I don't tell them I found it strange last Tuesday
to wear red, white, and blue
instead of black.
I won't say a word,
but I'll wear black every Tuesday,
until the pain of 9/11 evaporates from my soul.

I won't tell them that I don't understand the woman
in the SUV alongside of me who has a rosary glistening
delicately as it hangs on her rear view mirror -
while she displays a sticker on her back bumper that says, "Nuke 'Em"
I will only look at her with open mouth as I pass
because to do more
would be to create further hatred.

They'll never know that I, who they label "liberal"
with mockery in their voice,
stood by my fireplace last week, as it raged in flame,
and held my hand close
and held it there long
to get a tiny glimpse of the terror
the innocent felt on that horrid day.
But I'll say nothing
because they wouldn't understand.

I'll say nothing because my opinion
gives me a uniform that puts me on
the receiving side of the vitriolic rhetoric
by a raging media in a war it can't give up.

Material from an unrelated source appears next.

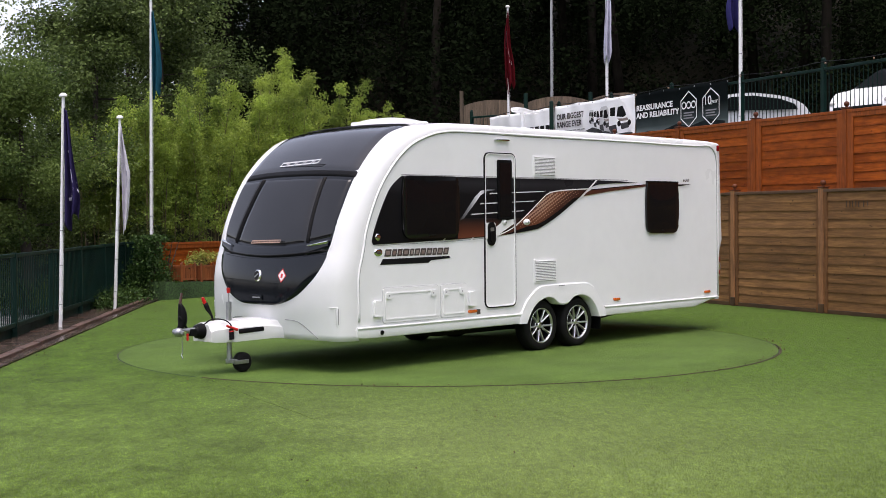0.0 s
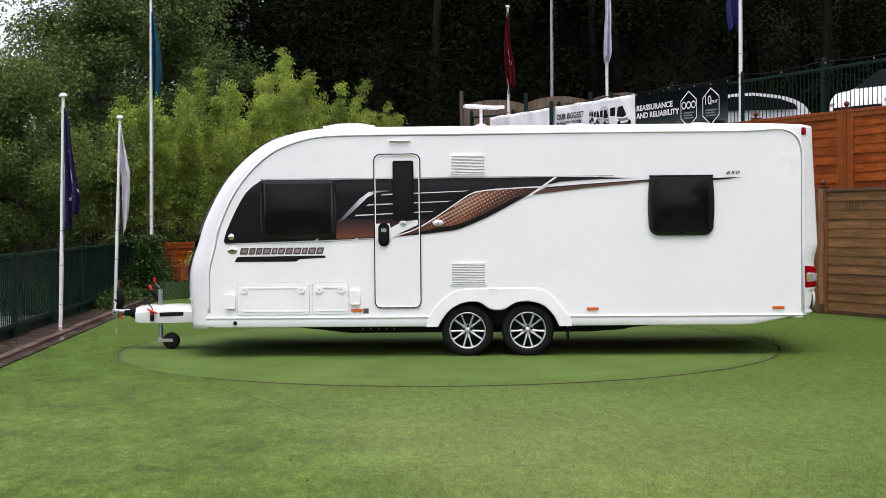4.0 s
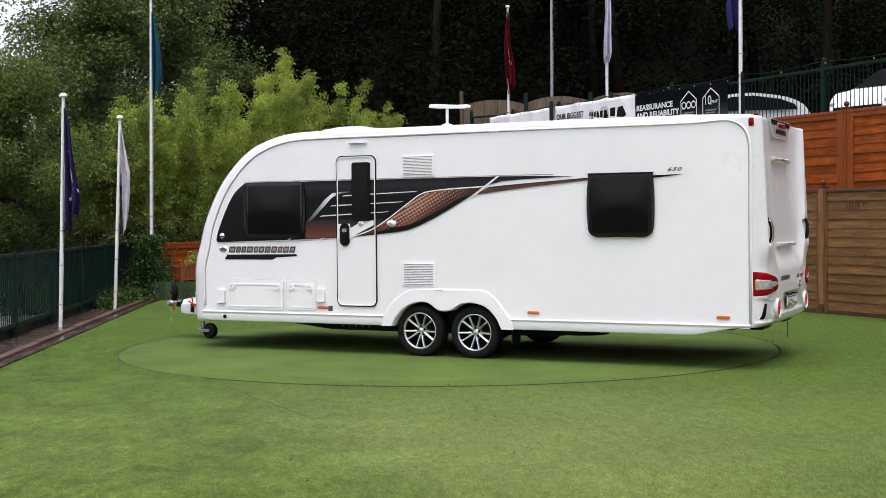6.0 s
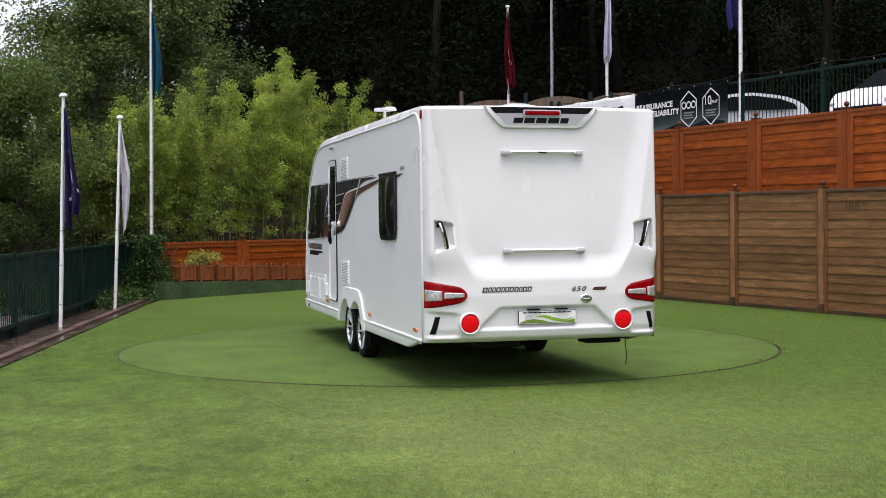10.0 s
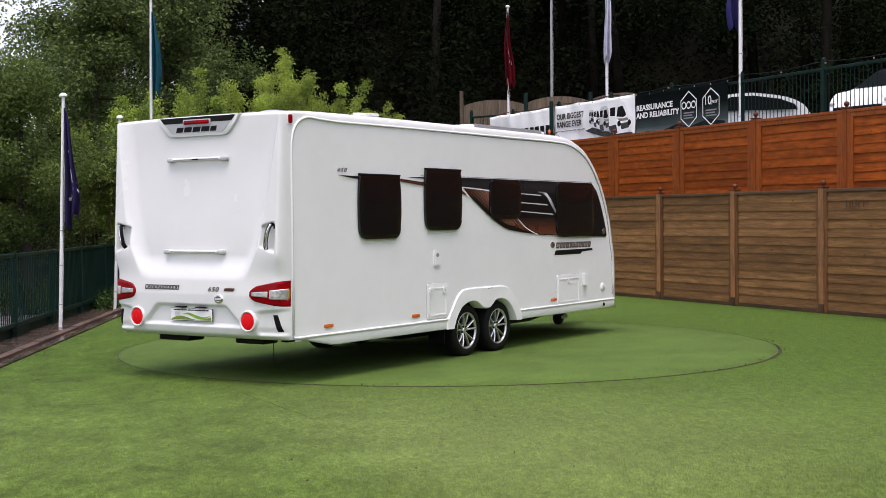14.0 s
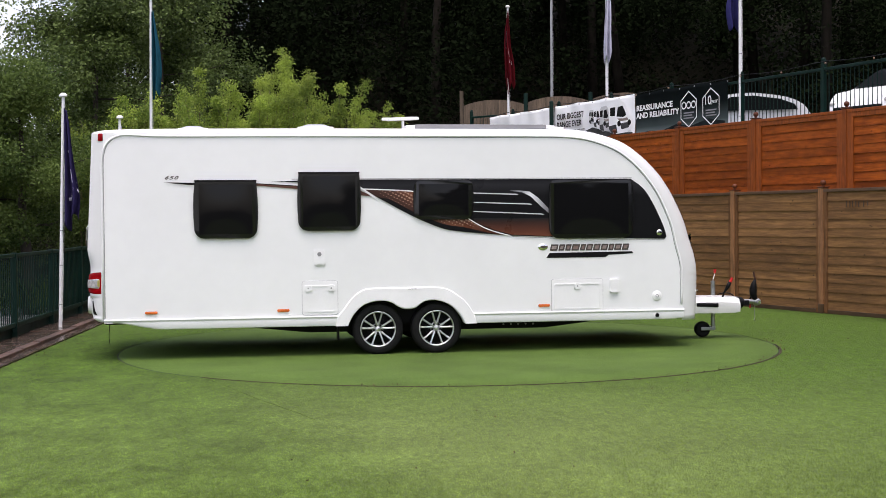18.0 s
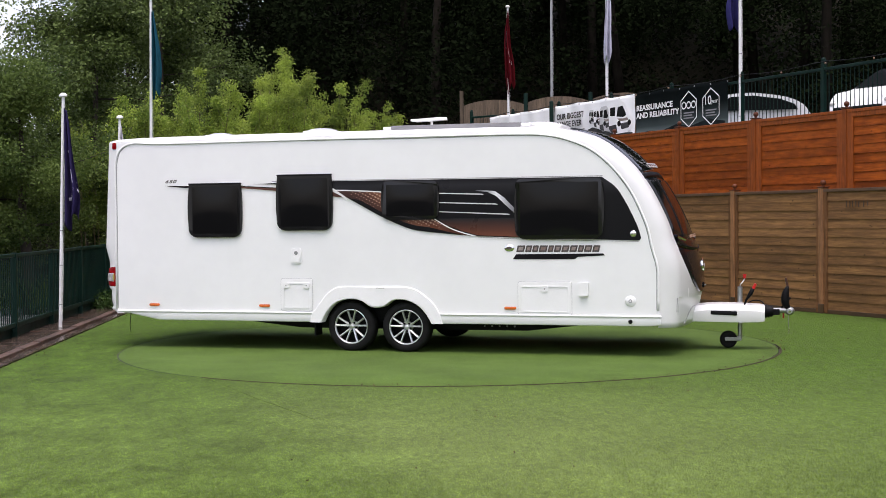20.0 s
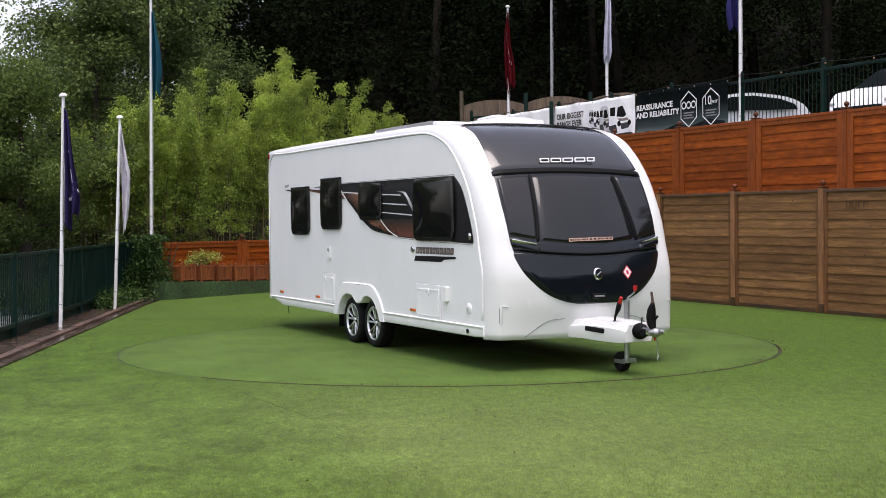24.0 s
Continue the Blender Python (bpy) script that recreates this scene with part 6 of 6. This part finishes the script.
# ---- two white cars on the terrace ----
def car(label, m, L, Wd, H, seed):
    ob = empty("car", m, label, "car", "cars on the terrace")
    prof = spline([(-L / 2, .35), (-L / 2, .75), (-L * .46, .92), (-L * .41, H * .80), (-L * .30, H * .925), (-.10 * L, H), (.04 * L, H * .985), (.14 * L, H * .92), (.28 * L, H * .70), (.42 * L, H * .61), (.485 * L, H * .46), (L / 2, .40), (L * .49, .28)], 48)
    rows = []
    for x, z in prof:
        rows.append([Vector((x, y * Wd / 2 * (1 - .16 * max(0, (z - .8) / (H - .8)) * 1) * (1 - .26 * (max(0, abs(x) / (L / 2) - .6) / .4) ** 2), z if abs(y) < .97 else z)) for y in np.linspace(-1, 1, 17)])
    bm = grid_mesh(rows)
    for k in (0, -1):
        poly = [bm.verts.new(r[k]) for r in rows]
        bm.faces.new(poly)
    bmesh.ops.recalc_face_normals(bm, faces=bm.faces)
    part("body", bm, M_WHITE, ob, "glossy white bodywork", smooth=35)
    for s in (-1, 1):
        side = [(-.38 * L, H * .71), (-.36 * L, H * .80), (-.27 * L, H * .89), (-.10 * L, H * .955), (.03 * L, H * .94), (.12 * L, H * .88), (.24 * L, H * .72)]
        yb, yt = Wd / 2 * .975, Wd / 2 * .855
        b = bmesh.new()
        v = [b.verts.new((x, s * (yb + (yt - yb) * max(0, (z - .8) / (H - .8)) + .012), z)) for x, z in side]
        b.faces.new(v)
        part("side_glass", b, M_CARGLASS, ob)
        for x in (-.30 * L, .31 * L):
            w = part("wheel", lathe([(.001, .02), (.20, .03), (.21, .07), (.30, .08), (.32, .05), (.32, -.08)], 24, Matrix.Translation((x, s * (Wd / 2 - .06), .32)) @ pose(0, 0, 0, -90 * s)), M_RUBBER, ob, smooth=40)
            part("hubcap", lathe([(.001, .05), (.16, .05), (.19, .035)], 20, Matrix.Translation((x, s * (Wd / 2 - .05), .32)) @ pose(0, 0, 0, -90 * s)), M_ALLOY, w, smooth=40)
        part("headlight", ball((L * .455, s * Wd * .36, H * .47), .14, None, 14, (1.2, .9, .55)), M_CLEAR, ob, smooth=60)
        part("door_mirror", ball((.17 * L, s * (Wd / 2 + .05), H * .68), .06, None, 12, (.7, 1.1, .8)), M_WHITE, ob, smooth=60)
    b = bmesh.new()
    ws = [(.0 * L, H * .965), (.285 * L, H * .705)]
    b.free()
    shield = [(x, z) for x, z in prof if ws[0][0] < x < ws[1][0] and z > .5 * H]
    b = grid_mesh([[Vector((x + .02, y * Wd / 2 * (1 - .16 * max(0, (z - .8) / (H - .8))) * .975, z + .02)) for y in np.linspace(-1, 1, 9)] for x, z in shield])
    part("windscreen", b, M_CARGLASS, ob)
    part("grille", box((L * .475, -Wd * .3, H * .33), (L * .505, Wd * .3, H * .42), .02), M_BLACK, ob)
    part("sill", box((-L * .3, -Wd / 2 + .02, .22), (L * .3, Wd / 2 - .02, .36), .02), M_BLACK, ob)
    return ob


car("white hatchback parked on the terrace", pose(7.05, 15.6, 3.0, 0, 0, 166), 3.7, 1.7, 1.46, 1)
car("white family car parked on the terrace", pose(9.82, 10.6, 3.0, 0, 0, 213), 4.4, 1.85, 1.60, 2)


# ---- what moves: the turntable and the caravan on it ----
TURN = ((0, 226.12), (1, 214.23), (2, 202.24), (3, 190.19), (4, 178.15), (5, 166.15), (6, 154.13), (7, 141.95), (8, 129.65), (9, 117.38), (10, 105.17),
        (11, 92.98), (12, 80.80), (13, 68.65), (14, 56.52), (15, 44.49), (16, 32.43), (17, 20.46), (18, 8.49), (19, -3.55), (20, -15.60), (21, -27.67),
        (22, -39.66), (23, -51.56), (24, -63.66))


def motions():
    walk(caravan, [(t, pose(0, 0, 0, 0, 0, a) @ pose(0, .196, 0)) for t, a in TURN])
    walk(turntable, [(t, pose(0, 0, 0, 0, 0, a)) for t, a in TURN])


motions()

Most of all I'll say nothing
because it would crush my soul
for others to think that I don't love, with all my heart,
this extraordinary place where I was born
or the liberty it has brought to my life.
It would destroy me to think that they assume
I would not stand with them and die if I have to
defending that liberty.

I'll say nothing because, in a way, I have faith--
faith that perhaps our government will be wiser
than all the people
craving for instant drive-up service
at the fast serve restaurant of revenge.

I'll say nothing because I live in a society
where the majority rules,
and I can yield to that.

But in my heart, I'll wave the flag of humankind
and continue to feel I am a citizen of the world.
And I'll walk among those who hate us
and assume they don't
because I can't live any other way.

And I'll believe that hard-wired in humanity
is the basic instinct of survival
that always triumphs over destruction,
And that those on this unique and wondrous planet
who know that we have a mandate from the universe to live on
in order to solve the mystery of our own existence,
will prevail.

But for now, I'll say nothing.

Now in 2016, the optimism I had and faith in humankind expressed in that "poem" has eroded because we the military path we pursued because of "patriotism" has led us to a road that has made everything worse. But I said nothing.

September 12, 2016 | Unregistered CommenterBillie Kelpin

Billie: You've said it all much better than I did. The national myopic regarding Iraq was staggering. It's almost equaly amazing how many people today (including Donald Trump) seem to have amnesia regarding their support for the war at the time.